3. Une statuette Mexicaine
Je l’ai nommé Enrique. C’était le nom de mon hôte airBNB à Mexico. Enrique, la figurine, fut cependant acheté à Puebla, connue pour sa gastronomie, son architecture et ses céramiques. Alors que je traversais un petit marché avec mon mari et mon amie mexicaine, Anna, je me suis arrêtée là, devant Enrique. C’était peut-être ses yeux qui se fixaient sur moi. Ou alors sa posture, fière et qui respirait la confiance en soi. Enrique m’avait ensorcelée. J’ai marchandé, avec l’aide d’Anna, pour cet Enrique. Moins de 10 euros, c’était bon marché. Maintenant il veille sur moi, dans mon appartement new-yorkais. Ce « manspreader » (terme anglais pour désigner les hommes qui s’assoient en écartant les cuisses et qui occupent plus que la largeur de leur siège) est un symbole d’assurance masculine. Et j’en ai besoin, moi, de cette assurance de temps en temps
4. Un corail jaune
Il n’y a pas beaucoup de choses que j’aime de la période de ma vie que j’ai passée à Boston. J’ai habité cette ville un ans et demi et cela reste un de mes plus grands regrets. On le répète tout le temps : il ne faut jamais déménager par amour. Mais voilà, j’étais jeune. À vingt-et-un ans, je voulais m’aventurer dans une nouvelle ville en espérant de me rapprocher de mon ami qui, à l’époque, était toujours à l’université où nous nous étions rencontrés, dans le Maine. Cependant, il n’y avait pas moyen que je reste dans cet état froid et sinistre l’hiver, alors j’ai trouvé un compromis.
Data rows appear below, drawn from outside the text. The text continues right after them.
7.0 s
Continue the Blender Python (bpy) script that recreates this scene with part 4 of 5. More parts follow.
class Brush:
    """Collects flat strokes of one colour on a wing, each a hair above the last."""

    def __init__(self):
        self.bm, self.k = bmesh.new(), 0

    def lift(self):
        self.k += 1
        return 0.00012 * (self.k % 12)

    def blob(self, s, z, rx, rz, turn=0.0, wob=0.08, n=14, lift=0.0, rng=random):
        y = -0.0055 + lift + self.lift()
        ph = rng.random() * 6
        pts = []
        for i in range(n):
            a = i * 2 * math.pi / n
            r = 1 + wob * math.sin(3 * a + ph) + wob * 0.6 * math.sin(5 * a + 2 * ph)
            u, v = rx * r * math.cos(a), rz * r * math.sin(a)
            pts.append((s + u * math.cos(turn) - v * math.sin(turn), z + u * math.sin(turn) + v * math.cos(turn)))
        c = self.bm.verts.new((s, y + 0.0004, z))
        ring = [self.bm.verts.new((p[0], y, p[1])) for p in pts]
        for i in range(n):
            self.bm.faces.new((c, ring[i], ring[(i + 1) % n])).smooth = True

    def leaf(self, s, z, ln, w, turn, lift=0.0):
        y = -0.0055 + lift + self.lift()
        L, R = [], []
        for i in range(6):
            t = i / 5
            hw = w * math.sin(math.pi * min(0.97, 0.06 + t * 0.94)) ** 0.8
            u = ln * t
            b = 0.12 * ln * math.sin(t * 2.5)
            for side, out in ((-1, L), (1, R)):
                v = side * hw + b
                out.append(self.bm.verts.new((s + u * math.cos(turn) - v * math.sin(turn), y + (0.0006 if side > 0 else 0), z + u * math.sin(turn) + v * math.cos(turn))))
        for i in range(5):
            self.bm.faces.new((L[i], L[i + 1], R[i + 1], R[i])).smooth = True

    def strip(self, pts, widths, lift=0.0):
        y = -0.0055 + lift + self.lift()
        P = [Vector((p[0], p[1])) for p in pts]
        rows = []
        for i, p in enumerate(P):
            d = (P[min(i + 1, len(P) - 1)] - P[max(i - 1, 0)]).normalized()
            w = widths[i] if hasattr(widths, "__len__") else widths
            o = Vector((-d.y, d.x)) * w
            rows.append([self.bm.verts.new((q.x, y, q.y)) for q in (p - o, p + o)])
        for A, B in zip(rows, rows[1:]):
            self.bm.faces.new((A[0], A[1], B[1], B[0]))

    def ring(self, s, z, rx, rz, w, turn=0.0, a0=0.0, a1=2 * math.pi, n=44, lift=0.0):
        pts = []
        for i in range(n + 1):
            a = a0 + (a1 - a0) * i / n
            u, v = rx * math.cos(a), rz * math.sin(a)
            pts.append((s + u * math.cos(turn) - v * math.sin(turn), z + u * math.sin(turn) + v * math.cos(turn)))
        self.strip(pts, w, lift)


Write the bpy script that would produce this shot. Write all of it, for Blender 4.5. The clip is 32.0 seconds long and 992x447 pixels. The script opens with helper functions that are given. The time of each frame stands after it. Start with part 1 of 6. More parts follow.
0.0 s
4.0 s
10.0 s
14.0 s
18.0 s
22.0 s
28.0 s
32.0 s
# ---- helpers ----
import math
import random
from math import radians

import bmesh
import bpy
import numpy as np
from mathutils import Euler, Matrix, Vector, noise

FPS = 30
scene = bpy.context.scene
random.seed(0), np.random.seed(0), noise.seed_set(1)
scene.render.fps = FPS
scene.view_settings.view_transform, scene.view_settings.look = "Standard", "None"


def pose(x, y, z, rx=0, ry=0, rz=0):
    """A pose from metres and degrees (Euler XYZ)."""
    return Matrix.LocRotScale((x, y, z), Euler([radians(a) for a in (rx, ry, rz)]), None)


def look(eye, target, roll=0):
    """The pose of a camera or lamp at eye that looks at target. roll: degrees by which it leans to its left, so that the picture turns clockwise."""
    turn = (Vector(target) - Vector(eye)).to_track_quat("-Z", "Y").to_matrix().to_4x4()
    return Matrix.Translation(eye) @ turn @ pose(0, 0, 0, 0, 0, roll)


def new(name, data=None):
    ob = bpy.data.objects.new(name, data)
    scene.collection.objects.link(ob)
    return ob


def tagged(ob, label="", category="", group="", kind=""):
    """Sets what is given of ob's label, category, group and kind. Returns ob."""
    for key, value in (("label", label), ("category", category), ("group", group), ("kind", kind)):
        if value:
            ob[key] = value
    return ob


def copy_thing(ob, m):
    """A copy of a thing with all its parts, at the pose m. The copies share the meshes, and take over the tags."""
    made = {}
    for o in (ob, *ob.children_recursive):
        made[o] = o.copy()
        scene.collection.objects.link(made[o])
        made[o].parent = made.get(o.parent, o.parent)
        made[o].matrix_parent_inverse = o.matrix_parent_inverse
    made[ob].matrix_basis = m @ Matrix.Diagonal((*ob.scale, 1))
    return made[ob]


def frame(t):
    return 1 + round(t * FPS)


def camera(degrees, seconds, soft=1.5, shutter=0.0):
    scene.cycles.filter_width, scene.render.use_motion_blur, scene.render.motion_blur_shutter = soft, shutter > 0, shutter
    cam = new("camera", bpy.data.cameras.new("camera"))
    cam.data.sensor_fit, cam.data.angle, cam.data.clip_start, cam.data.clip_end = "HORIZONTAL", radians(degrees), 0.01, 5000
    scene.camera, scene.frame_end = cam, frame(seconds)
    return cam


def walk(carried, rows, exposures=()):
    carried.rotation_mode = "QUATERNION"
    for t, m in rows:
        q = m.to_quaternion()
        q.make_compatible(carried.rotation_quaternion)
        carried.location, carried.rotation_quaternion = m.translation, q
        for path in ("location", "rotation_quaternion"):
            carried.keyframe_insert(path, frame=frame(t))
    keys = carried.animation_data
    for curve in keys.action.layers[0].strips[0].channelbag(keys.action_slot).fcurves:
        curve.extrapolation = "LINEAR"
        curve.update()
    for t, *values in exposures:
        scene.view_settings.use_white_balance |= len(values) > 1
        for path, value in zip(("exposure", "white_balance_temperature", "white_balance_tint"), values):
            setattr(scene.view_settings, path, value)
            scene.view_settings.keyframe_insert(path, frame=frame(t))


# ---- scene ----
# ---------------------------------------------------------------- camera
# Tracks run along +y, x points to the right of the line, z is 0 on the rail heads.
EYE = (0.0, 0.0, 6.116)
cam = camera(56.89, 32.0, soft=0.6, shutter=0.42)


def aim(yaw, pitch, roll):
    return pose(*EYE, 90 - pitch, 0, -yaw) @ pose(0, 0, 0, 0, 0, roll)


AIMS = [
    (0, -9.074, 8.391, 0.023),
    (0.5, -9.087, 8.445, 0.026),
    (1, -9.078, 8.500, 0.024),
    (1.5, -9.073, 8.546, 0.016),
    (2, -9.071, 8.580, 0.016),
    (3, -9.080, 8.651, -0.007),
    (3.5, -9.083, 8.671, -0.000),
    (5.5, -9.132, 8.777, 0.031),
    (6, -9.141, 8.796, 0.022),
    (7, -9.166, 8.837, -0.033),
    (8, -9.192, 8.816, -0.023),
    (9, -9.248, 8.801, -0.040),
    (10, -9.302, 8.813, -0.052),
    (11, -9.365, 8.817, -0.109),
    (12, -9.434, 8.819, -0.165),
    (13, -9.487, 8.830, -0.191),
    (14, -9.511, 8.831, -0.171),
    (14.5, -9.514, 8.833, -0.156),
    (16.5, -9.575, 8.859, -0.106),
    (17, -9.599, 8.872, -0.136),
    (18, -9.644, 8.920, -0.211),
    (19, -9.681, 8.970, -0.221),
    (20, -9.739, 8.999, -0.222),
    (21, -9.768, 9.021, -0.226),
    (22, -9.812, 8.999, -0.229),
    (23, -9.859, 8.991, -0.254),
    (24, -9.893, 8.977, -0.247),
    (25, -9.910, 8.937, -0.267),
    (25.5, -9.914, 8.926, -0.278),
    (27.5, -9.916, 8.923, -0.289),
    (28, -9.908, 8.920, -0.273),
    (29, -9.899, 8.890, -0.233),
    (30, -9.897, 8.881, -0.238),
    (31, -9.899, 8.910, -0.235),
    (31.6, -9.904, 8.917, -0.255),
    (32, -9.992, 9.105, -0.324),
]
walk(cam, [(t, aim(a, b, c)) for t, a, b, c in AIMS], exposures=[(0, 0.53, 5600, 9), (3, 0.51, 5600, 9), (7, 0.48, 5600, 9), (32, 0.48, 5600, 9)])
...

Boston était à quatre heures de route en bus. On se verrait quand on pourrait le weekend…
Je ne me suis jamais sentie accueillie par cette ville. Ses habitants sont rudes, impénétrables, antipathiques, démocrates en théorie mais d’un esprit étrangement traditionnel et conservateur. La ville de Boston elle-même s’éteint dès que les gens quittent le travail et rentrent chez eux, dans les banlieues. Même la journée, je n’ai jamais pu trouver son âme. La relation avec cette ville et avec cet ami n’a, sans surprise, pas duré. Je me suis débarrassée de presque tout ce que j’avais acquis pendant ma période à Boston. Mais j’ai gardé – et je continue d’apprécier – ce morceau de corail que j’ai acheté dans un vide-grenier près de l’endroit où j’habitais. Il est brillant et gai, ce que je n’arrivais pas à être à vingt-et-un ans, dans cette ville monotone et rébarbative.
5. Une eponge grecque
Etrange coïncidence. Daniel Spoerri, auteur du livre Topographie Anecdotée du Hasard, qui a inspiré ce propre texte (et peut etre aussi mon blog), s’était rendu à Symi, île grecque d’une beauté à couper le souffle, en 1970. Il y est resté six mois et il a évoqué la vie qu’il avait là-bas dans Mythology & Meatballs.
Cette éponge, qui se trouve à côté de mon évier de cuisine, a aussi été achetée à Symi. Je m’y étais rendue en voyage de noces et j’y ai passé cinq jours avec mon nouveau mari, Andrew. Spécialité des pêcheurs de Symi, ces éponges envahissent le port et sont vendues comme souvenirs aux touristes. J’en étais une, et je n’ai pas pu résister. Je la trouvais tellement belle, cette éponge ! Objet banal, mais rare. Objet naturel. Objet doux. Alors, aujourd’hui, j’ai peur de m’en servir. Elle est devenue plutôt décoration qu’objet utile. Elle me fait penser à ces jours merveilleux sur cette île qui inspire et fait rêver.